La musique, affreusement touffue, est telle qu'il la fallait attendre de M. Georges Bizet, dont la science incontestée fait bon marché de la mélodie. »

Et le critique en question terminait son article par cette phrase décourageante à l'adresse de tous les candidats pressés, — déjà ! — de prendre la direction de l'Opéra‑Comique : « Aspirer à la direction de l'Opéra-Comique dans l'état lamentable où l'a réduit une administration frappée d'idiotisme, sans répertoire, sans public, sans artistes, sauf une étoile de passage, quel est l'homme, je ne dis pas d'esprit, mais de sens, capable de prendre la main dans des conditions semblables ? » Après Carmen, l'Opéra-Comique monta l'Amour africain, trois actes tirés du Théâtre de Clara Gazul, musique de Paladilhe, qu'on joua six fois. Le Don Mucarade d'Ernest Boulanger eut un destin moins malheureux : on le donna douze fois. Le public se détachait peu à peu de l'Opéra-Comique, malgré la création récente de Carmen. Camille du Locle, gendre de Perrin et ancien secrétaire général de la salle Favart ne semblait point favorisé. Ses recettes étaient médiocres et diminuaient chaque année ainsi qu'on en pourra juger d'après le tableau suivant : en 1873 l'Opéra-Comique réalisait un chiffre global de recettes de 1.267.463 francs ; en 1874 : 1.053.238 ; en 1875 : 947.265 ; en 1876 : 912.774.

Du Locle fut contraint de quitter la direction de l'Opéra-Comique, laissant un déficit de 100.000 francs. Son beau-père Emile Perrin se vit obligé de reprendre cette direction, tout en veillant aux destinées de la Comédie-Française dont il était administrateur général.

Le 15 août 1876 Léon Carvalho était appelé à gouverner la Salle Favart. Aussitôt, les recettes remontaient : cette année 1876 produisait 931.302 frs. Au cours de la première année de son règne, Carvalho faisait débuter vingt-sept chanteurs dont six seulement restaient définitivement attachés à la troupe de l'Opéra-Comique.

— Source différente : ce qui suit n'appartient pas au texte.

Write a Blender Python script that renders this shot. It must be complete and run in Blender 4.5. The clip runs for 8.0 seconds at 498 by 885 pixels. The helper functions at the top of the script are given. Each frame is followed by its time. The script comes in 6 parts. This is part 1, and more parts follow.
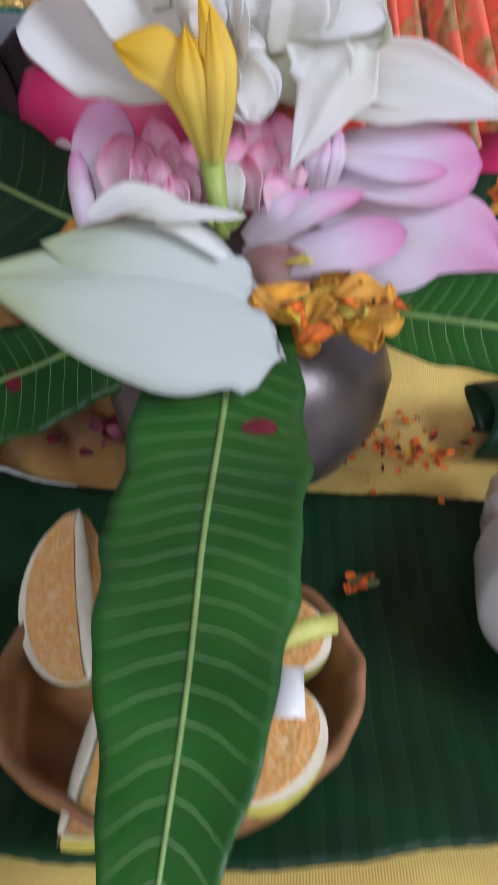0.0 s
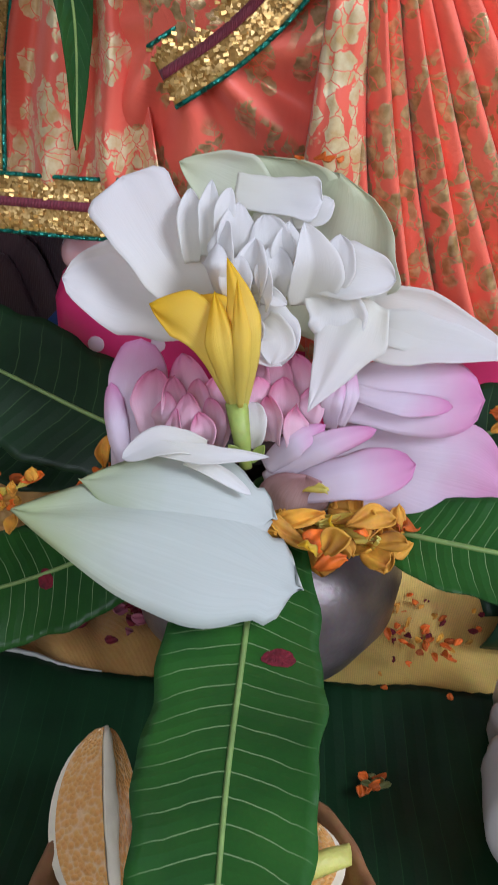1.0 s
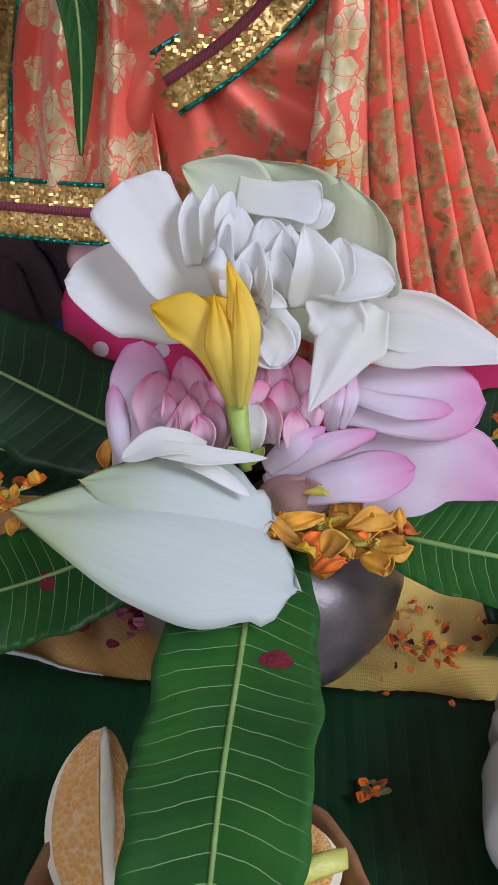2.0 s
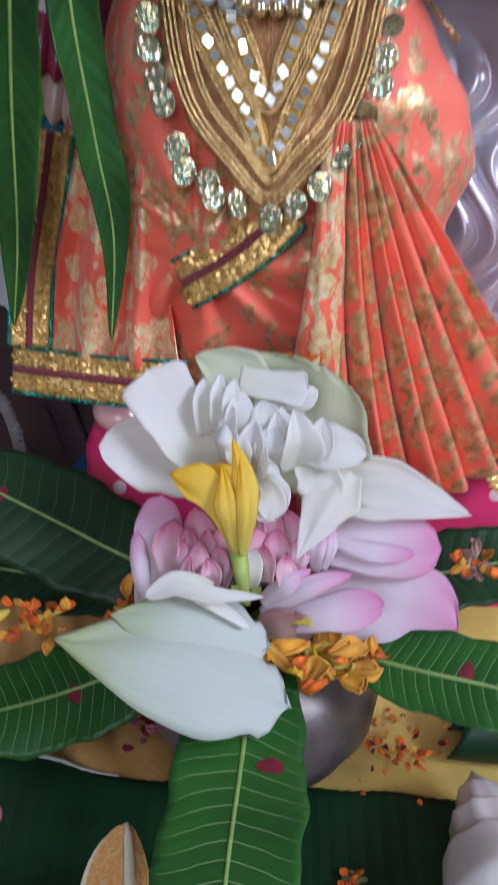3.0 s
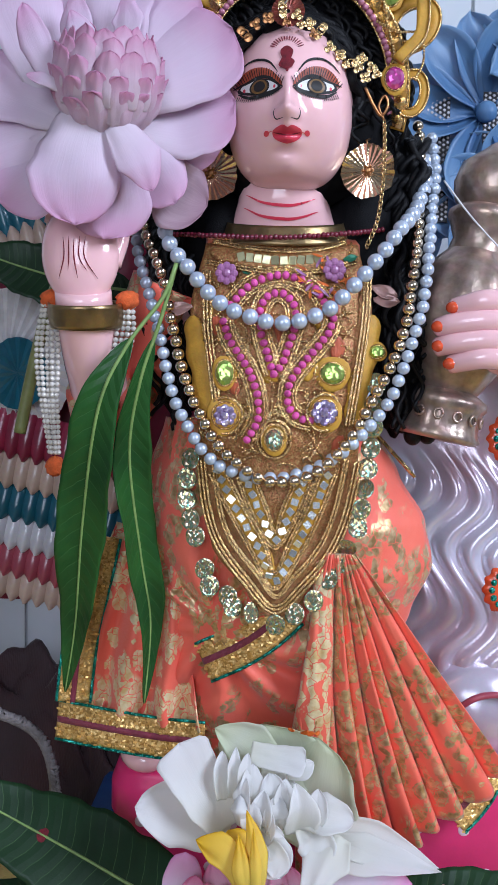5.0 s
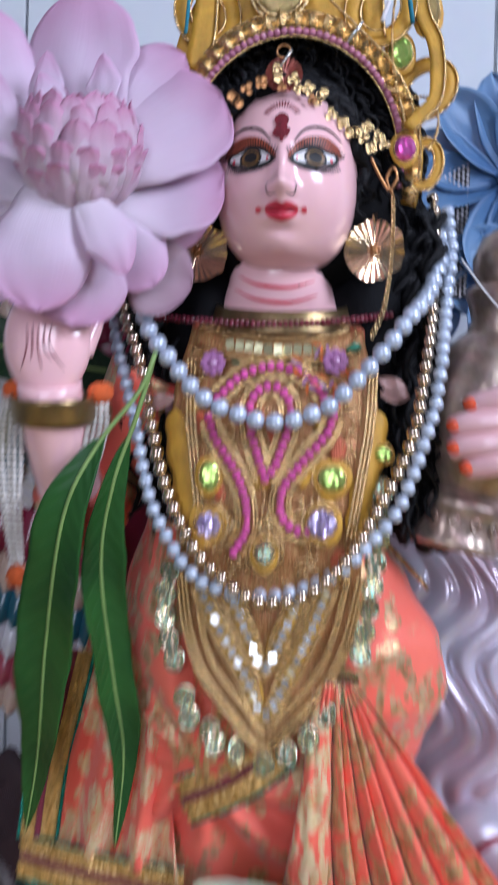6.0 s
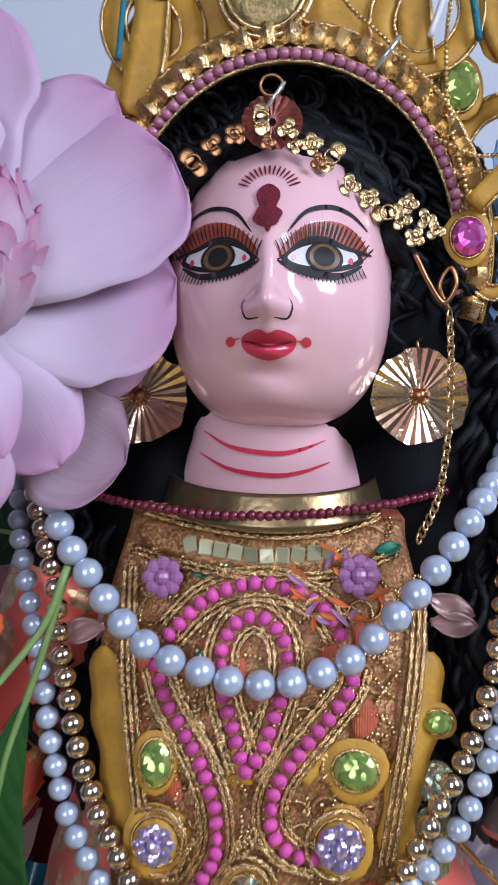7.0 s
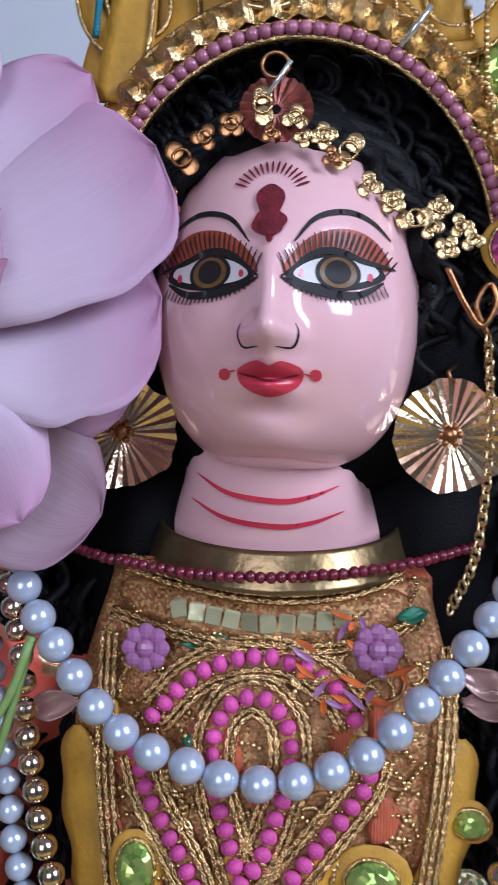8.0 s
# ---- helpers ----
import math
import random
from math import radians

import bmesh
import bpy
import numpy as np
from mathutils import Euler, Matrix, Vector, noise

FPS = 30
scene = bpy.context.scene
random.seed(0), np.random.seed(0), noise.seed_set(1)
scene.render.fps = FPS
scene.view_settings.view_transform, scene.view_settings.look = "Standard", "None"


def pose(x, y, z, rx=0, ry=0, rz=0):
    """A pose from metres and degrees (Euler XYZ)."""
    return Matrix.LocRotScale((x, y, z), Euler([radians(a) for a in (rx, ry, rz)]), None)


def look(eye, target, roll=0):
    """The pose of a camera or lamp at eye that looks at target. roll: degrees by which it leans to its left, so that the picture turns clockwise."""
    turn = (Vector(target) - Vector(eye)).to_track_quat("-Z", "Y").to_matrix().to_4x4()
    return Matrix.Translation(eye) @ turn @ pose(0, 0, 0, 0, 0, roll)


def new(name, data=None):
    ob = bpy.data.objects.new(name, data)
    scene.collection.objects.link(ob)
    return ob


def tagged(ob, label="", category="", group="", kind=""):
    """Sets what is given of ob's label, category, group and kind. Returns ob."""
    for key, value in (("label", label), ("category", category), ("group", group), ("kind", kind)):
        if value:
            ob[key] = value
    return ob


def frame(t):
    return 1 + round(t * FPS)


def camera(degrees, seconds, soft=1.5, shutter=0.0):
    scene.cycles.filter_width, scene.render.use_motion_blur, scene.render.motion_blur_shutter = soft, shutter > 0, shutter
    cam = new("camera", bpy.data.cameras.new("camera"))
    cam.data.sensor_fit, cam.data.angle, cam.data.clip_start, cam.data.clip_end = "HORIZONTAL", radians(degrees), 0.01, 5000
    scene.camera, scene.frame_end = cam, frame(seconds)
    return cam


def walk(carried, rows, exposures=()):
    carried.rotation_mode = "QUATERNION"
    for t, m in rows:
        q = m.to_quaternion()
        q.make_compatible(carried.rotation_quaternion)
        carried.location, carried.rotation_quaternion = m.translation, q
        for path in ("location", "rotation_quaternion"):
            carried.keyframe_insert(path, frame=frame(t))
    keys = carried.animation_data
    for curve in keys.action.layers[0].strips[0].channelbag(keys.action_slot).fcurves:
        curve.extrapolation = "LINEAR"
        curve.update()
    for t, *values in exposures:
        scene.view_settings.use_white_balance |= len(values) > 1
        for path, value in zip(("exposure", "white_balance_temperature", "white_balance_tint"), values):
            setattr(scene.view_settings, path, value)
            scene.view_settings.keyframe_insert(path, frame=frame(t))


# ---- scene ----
cam = camera(32.2, 8.0, shutter=0.5)
PATH = [
    (0, (0.01, -0.022, 0.212), (-0.044, 1.732, -0.749), -0.6),
    (0.5, (0.01, -0.01, 0.254), (-0.062, 1.793, -0.61), -0.6),
    (1, (0.007, -0.02, 0.267), (-0.074, 1.812, -0.531), -0.3),
    (1.2, (0.009, -0.02, 0.264), (-0.094, 1.822, -0.508), -0.6),
    (2.3, (0.012, -0.025, 0.263), (-0.101, 1.821, -0.5), -0.4),
    (2.5, (0.011, -0.037, 0.277), (-0.094, 1.817, -0.467), -0.1),
    (3, (0.011, -0.081, 0.314), (-0.08, 1.829, -0.271), 0.2),
    (3.5, (0.012, -0.138, 0.352), (-0.072, 1.814, -0.078), 0.3),
    (4, (0.006, -0.161, 0.391), (-0.083, 1.819, 0.126), 0.4),
    (4.5, (0.009, -0.176, 0.424), (-0.095, 1.817, 0.301), 0.8),
    (4.7, (-0.003, -0.179, 0.426), (-0.059, 1.817, 0.32), 0.8),
    (5.8, (-0.001, -0.158, 0.435), (-0.062, 1.84, 0.375), 1.3),
    (6, (0.012, -0.117, 0.458), (-0.095, 1.88, 0.461), 1.7),
    (6.5, (0.011, -0.004, 0.518), (-0.094, 1.992, 0.58), 1.6),
    (7, (0.014, 0.043, 0.528), (-0.122, 2.037, 0.617), 1.5),
    (7.5, (0.018, 0.072, 0.54), (-0.109, 2.067, 0.614), 1.5),
    (8, (0.016, 0.084, 0.543), (-0.164, 2.075, 0.625), 1.9),
]
walk(cam, [(t, look(eye, target, roll)) for t, eye, target, roll in PATH],
     exposures=((0.0, -0.36, 6150, 20), (2.5, -0.44, 6050, 20), (4.5, -0.38, 5850, 15), (6.0, -0.42, 5850, 22), (8.0, -0.66, 5750, 22)))

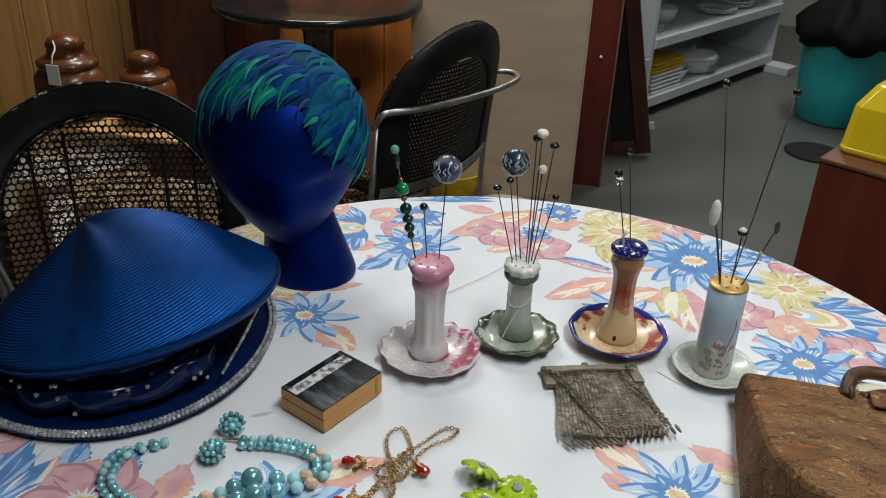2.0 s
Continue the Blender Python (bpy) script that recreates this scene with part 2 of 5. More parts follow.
M["pearl_shell"] = mat("mother_of_pearl", (0.62, 0.62, 0.62), (0.10, 0.10, 0.11), 0.2, scale=160, lo=0.44, hi=0.62, coat=0.3)
M["bead_b"] = mat("black_seed_bead", (0.007, 0.007, 0.008), (0.012, 0.012, 0.013), 0.25)
M["bead_w"] = mat("white_seed_bead", (0.66, 0.66, 0.66), (0.56, 0.56, 0.56), 0.35, spread=0.12)
M["thread"] = mat("white_thread", (0.7, 0.7, 0.7), (0.6, 0.6, 0.6), 0.7)
M["gilt"] = mat("gilt_top", (0.62, 0.40, 0.14), (0.50, 0.31, 0.10), 0.42, 0.6, scale=90)
M["hole"] = mat("dark_hole", (0.01, 0.009, 0.009), (0.008, 0.008, 0.008), 0.8)
M["leather"] = mat("brown_strap", (0.10, 0.042, 0.018), (0.035, 0.014, 0.008), 0.45, scale=60, bump=0.2)


def carpet_mat():
    """Speckled carpet: cream and golden flecks lying every way on dark brown."""
    m = mat("speckled_carpet", (0.016, 0.012, 0.009), (0.034, 0.022, 0.013), 0.95, scale=40, bump=0.6, bscale=120)
    n, l = m.node_tree.nodes, m.node_tree.links
    p = n["Principled BSDF"]
    base = p.inputs["Base Color"].links[0].from_socket
    c = n.new("ShaderNodeTexCoord")

    def noise(scale, detail, distort, lo, hi, shift):
        mp = n.new("ShaderNodeMapping")
        mp.inputs["Location"].default_value = (shift, shift * 0.7, 0)
        l.new(c.outputs["Object"], mp.inputs[0])
        t = n.new("ShaderNodeTexNoise")
        t.inputs["Scale"].default_value, t.inputs["Detail"].default_value, t.inputs["Distortion"].default_value = scale, detail, distort
        l.new(mp.outputs[0], t.inputs[0])
        r = n.new("ShaderNodeMapRange")
        r.inputs[1].default_value, r.inputs[2].default_value = lo, hi
        l.new(t.outputs[0], r.inputs[0])
        return r.outputs[0]

    def over(f, b, col):
        x = n.new("ShaderNodeMix")
        x.data_type = "RGBA"
        l.new(f, x.inputs[0]), l.new(b, x.inputs[6])
        if isinstance(col, tuple):
            x.inputs[7].default_value = (*col, 1)
        else:
            l.new(col, x.inputs[7])
        return x.outputs[2]

    gold = n.new("ShaderNodeRGB")
    gold.outputs[0].default_value = (0.62, 0.42, 0.20, 1)
    fleck = over(noise(2.6, 2, 0, 0.46, 0.58, 3.0), gold.outputs[0], (0.88, 0.82, 0.70))
    b = over(noise(62, 1, 1.2, 0.53, 0.56, 0.0), base, (0.085, 0.048, 0.022))
    k = n.new("ShaderNodeMath")
    k.operation = "MULTIPLY"
    l.new(noise(46, 1, 2.2, 0.525, 0.54, 5.0), k.inputs[0]), l.new(noise(14, 1, 0.5, 0.33, 0.43, 8.0), k.inputs[1])
    b = over(k.outputs[0], b, fleck)
    l.new(b, p.inputs["Base Color"])
    return m


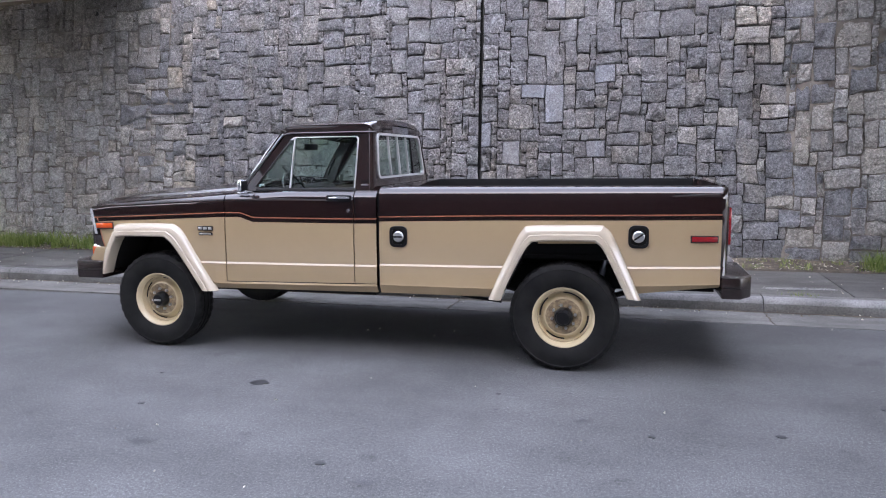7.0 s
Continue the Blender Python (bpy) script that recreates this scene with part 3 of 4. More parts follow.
def flank_rows(bottom, crease, mold, tan, lo, hi, low):
    rows = []
    if low:
        rows = [(bottom, 0.03), (lambda x: crease(x) - 0.014, -0.002), (crease, 0.003)]
    else:
        rows = [(lambda x: crease(x) + 0.006, 0.003)]
    rows += [(lambda x: mold(x) - 0.014, -0.003), (mold, 0.0075), (lambda x: (mold(x) + tan(x)) / 2, 0.004), (tan, 0.01),
             (lambda x: tan(x) + 0.031, 0.011), (lambda x: tan(x) + 0.04, 0.011), (lambda x: lo(x) - 0.012, 0.011), (lo, 0.0125),
             *[shoulder(lo, hi, t) for t in (0.2, 0.4, 0.58, 0.74, 0.87, 0.95, 1.0)], (lambda x: hi(x) + 0.006, 0.135)]
    return rows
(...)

Mais c'est de 1881 à 1884 que l'Opéra-Comique connaît, trouve sa plus grande ère de prospérité. Les Contes d'Hoffmann dont il sera question plus loin furent joués dans la seule année de 1881, cent fois. L'ouvrage d'Offenbach, dont les deux délicieux airs, « Elle a fui la tourterelle » et « C'est une chanson d'amour » avaient conquis tout le public, fut représenté douze fois en 1882, en tout cent trente et une fois jusqu'en 1886. Repris en 1911, les Contes d'Hoffmann ont été donnés sur la scène de d'Opéra-Comique près de 400 fois.

C'est pendant cette période que furent inaugurées les soirées populaires du lundi dont les tarifs s'échelonnaient de 0 fr. 50 à 3 francs. Le cahier des charges les imposait aux directeurs de la Salle Favart. Mais on ne pouvait faire que deux mille francs de recette, alors que les frais étaient de 4.500 francs. Toutefois, dès 1880, la recette annuelle de l'Opéra-Comique atteignait près d'un million et demi.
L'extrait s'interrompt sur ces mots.